SIMBAD references

Since its launch in October 2002, the INTEGRAL satellite has revolutionized our knowledge of the hard X-ray sky thanks to its unprecedented imaging capabilities and source detection positional accuracy above 20keV. Nevertheless, many of the newly-detected sources in the INTEGRAL sky surveys are of unknown nature. The combined use of available information at longer wavelengths (mainly soft X-rays and radio) and of optical spectroscopy on the putative counterparts of these new hard X-ray objects allows us to pinpoint their exact nature. Continuing our long-standing program that has been running since 2004, and using 6 different telescopes of various sizes together with data from an online spectroscopic survey, here we report the classification through optical spectroscopy of 22 more unidentified or poorly studied high-energy sources detected with the IBIS instrument onboard INTEGRAL. We found that 16 of them are active galactic nuclei (AGNs), while the remaining 6 objects are within our Galaxy. Among the identified extragalactic sources, the large majority (14) is made up of type 1 AGNs (i.e. with broad emission lines); of these, 6 lie at redshift larger than 0.5 and one (IGR J12319-0749) has z=3.12, which makes it the second farthest object detected in the INTEGRAL surveys up to now.
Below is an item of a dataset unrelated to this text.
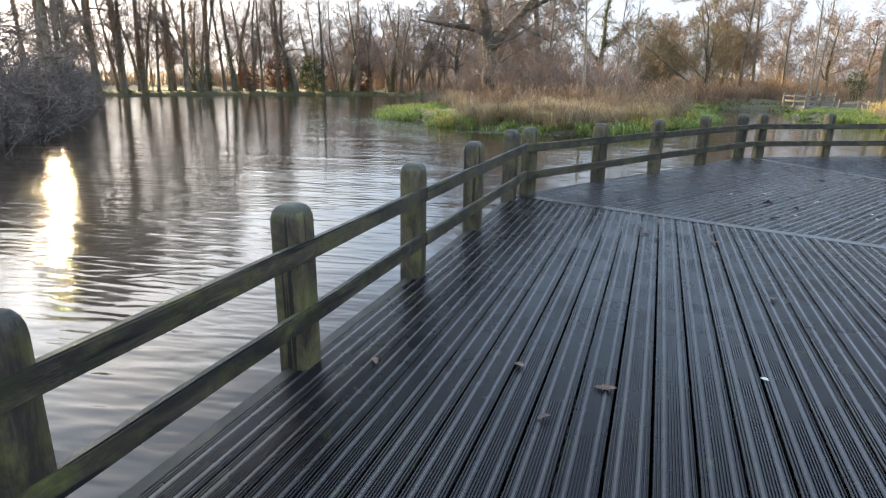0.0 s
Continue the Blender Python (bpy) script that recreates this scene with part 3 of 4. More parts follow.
def crown_of(rng, stems, levels, twig_r, sides=8):
    """Trunks (quads) and the crown's limbs and twigs (triangles) of a tree with the given stems: (line, radii)."""
    trunk, limbs, fine = [], [], []
    for line, rad in stems:
        lv = grow(rng, line, rad, levels)
        trunk.append(tubes(*lv[0], sides))
        for j, (p, q) in enumerate(lv[1:]):
            if j == 0:
                v, f = tubes(p, np.maximum(q, twig_r), 5)
                limbs.append((v, tris(f)))
            elif j < len(levels) - 2:
                v, f = tubes(p, np.maximum(q, twig_r * 0.8), 3)
                fine.append((v, tris(f)))
            else:
                last = j == len(levels) - 1
                for s in range(p.shape[1] - 1):
                    fine.append(slivers(rng, p[:, s], p[:, s + 1] + (0 if s + 2 == p.shape[1] else 0.15) * (p[:, s + 1] - p[:, s]), twig_r * (0.75 if last else 1.25) * (1 - 0.3 * s)))
    return join(trunk), join(limbs), join(fine)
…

The remaining AGNs are of type 2 (that is, with narrow emission lines only), and one of the two cases is confirmed as a pair of interacting Seyfert 2 galaxies. The Galactic objects are identified as two cataclysmic variables, one high-mass X-ray binary, one symbiotic binary and two chromospherically active stars, possibly of RS CVn type. The main physical parameters of these hard X-ray sources were also determined using the multiwavelength information available in the literature. We thus still find that AGNs are the most abundant population among hard X-ray objects identified through optical spectroscopy. Moreover, we note that the higher sensitivity of the more recent INTEGRAL surveys is now enabling the detection of high-redshift AGNs, thus allowing the exploration of the most distant hard X-ray emitting sources and possibly of the most extreme blazars.